▶ [Recorded data]

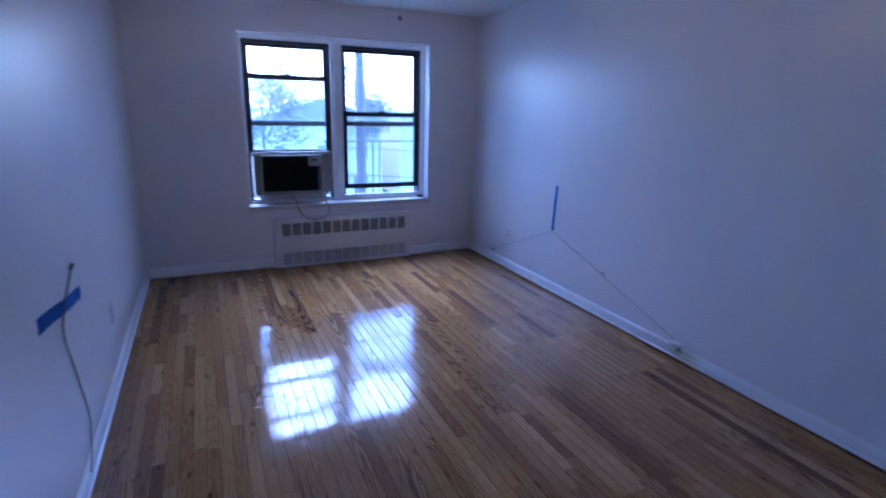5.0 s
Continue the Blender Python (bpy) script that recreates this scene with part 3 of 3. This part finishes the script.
# ---- wall fittings, tape and cables in the bedroom ----
def outlet(x, y, z, face, horizontal, label):
    """Duplex outlet plate on a wall whose face looks along face * x."""
    ob = empty("power_outlet", (x, y, z), label, "outlet")
    a, b = (0.057, 0.035) if horizontal else (0.035, 0.057)
    s = face
    plate = part("plate", boxes((min(0, s * 0.006), max(0, s * 0.006), -a, a, -b, b), bevel=0.002), PLATE, ob)
    # grey rim stands in for the shadow round the plate
    part("gasket", boxes((min(0, s * 0.002), max(0, s * 0.002), -a - 0.0018, a + 0.0018, -b - 0.0018, b + 0.0018)), SHADOW_SOCKET, ob, "grey line drawn as the plate's edge shadow")
    for d in (-0.02, 0.02):
        dy, dz = (d, 0) if horizontal else (0, d)
        soc = part("socket", boxes((min(s * 0.006, s * 0.009), max(s * 0.006, s * 0.009), dy - 0.015, dy + 0.015, dz - 0.015, dz + 0.015), bevel=0.003), SOCKET, ob)
        for e in (-0.006, 0.006):
            ey, ez = (dy, dz + e) if horizontal else (dy + e, dz)
            hy, hz2 = (0.005, 0.0012) if horizontal else (0.0012, 0.005)
            part("slot", boxes((min(s * 0.009, s * 0.0096), max(s * 0.009, s * 0.0096), ey - hy, ey + hy, ez - hz2, ez + hz2)), DARK, soc)
    return ob


outlet(W, -0.80, 0.343, -1, True, "white sideways duplex outlet on the wall")
outlet(0.0, -1.83, 0.385, 1, False, "white upright duplex outlet on the wall")
sw = empty("light_switch", (1.113, -5.30, 1.455), "single light switch plate painted over white on the wall", "light switch")
part("plate", boxes((-0.006, 0, -0.036, 0.036, -0.060, 0.060), bevel=0.002), WALL, sw, "plate painted over with the wall")
# same drawn-in shadow rim round the switch plate
part("gasket", boxes((-0.0015, 0, -0.0375, 0.0375, -0.0615, 0.0615)), SHADOW_SOCKET, sw, "grey line drawn as the plate's edge shadow")
part("toggle", boxes((-0.018, -0.006, -0.005, 0.005, -0.004, 0.012), bevel=0.001), SOCKET, sw, "small toggle")
for z in (-0.03, 0.03):
    part("screw", boxes((-0.0072, -0.006, -0.003, 0.003, z - 0.003, z + 0.003)), STEEL, sw)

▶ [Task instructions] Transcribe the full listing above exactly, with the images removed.

▶ [Output]
5.0 s
Continue the Blender Python (bpy) script that recreates this scene with part 3 of 3. This part finishes the script.
# ---- wall fittings, tape and cables in the bedroom ----
def outlet(x, y, z, face, horizontal, label):
    """Duplex outlet plate on a wall whose face looks along face * x."""
    ob = empty("power_outlet", (x, y, z), label, "outlet")
    a, b = (0.057, 0.035) if horizontal else (0.035, 0.057)
    s = face
    plate = part("plate", boxes((min(0, s * 0.006), max(0, s * 0.006), -a, a, -b, b), bevel=0.002), PLATE, ob)
    # grey rim stands in for the shadow round the plate
    part("gasket", boxes((min(0, s * 0.002), max(0, s * 0.002), -a - 0.0018, a + 0.0018, -b - 0.0018, b + 0.0018)), SHADOW_SOCKET, ob, "grey line drawn as the plate's edge shadow")
    for d in (-0.02, 0.02):
        dy, dz = (d, 0) if horizontal else (0, d)
        soc = part("socket", boxes((min(s * 0.006, s * 0.009), max(s * 0.006, s * 0.009), dy - 0.015, dy + 0.015, dz - 0.015, dz + 0.015), bevel=0.003), SOCKET, ob)
        for e in (-0.006, 0.006):
            ey, ez = (dy, dz + e) if horizontal else (dy + e, dz)
            hy, hz2 = (0.005, 0.0012) if horizontal else (0.0012, 0.005)
            part("slot", boxes((min(s * 0.009, s * 0.0096), max(s * 0.009, s * 0.0096), ey - hy, ey + hy, ez - hz2, ez + hz2)), DARK, soc)
    return ob


outlet(W, -0.80, 0.343, -1, True, "white sideways duplex outlet on the wall")
outlet(0.0, -1.83, 0.385, 1, False, "white upright duplex outlet on the wall")
sw = empty("light_switch", (1.113, -5.30, 1.455), "single light switch plate painted over white on the wall", "light switch")
part("plate", boxes((-0.006, 0, -0.036, 0.036, -0.060, 0.060), bevel=0.002), WALL, sw, "plate painted over with the wall")
# same drawn-in shadow rim round the switch plate
part("gasket", boxes((-0.0015, 0, -0.0375, 0.0375, -0.0615, 0.0615)), SHADOW_SOCKET, sw, "grey line drawn as the plate's edge shadow")
part("toggle", boxes((-0.018, -0.006, -0.005, 0.005, -0.004, 0.012), bevel=0.001), SOCKET, sw, "small toggle")
for z in (-0.03, 0.03):
    part("screw", boxes((-0.0072, -0.006, -0.003, 0.003, z - 0.003, z + 0.003)), STEEL, sw)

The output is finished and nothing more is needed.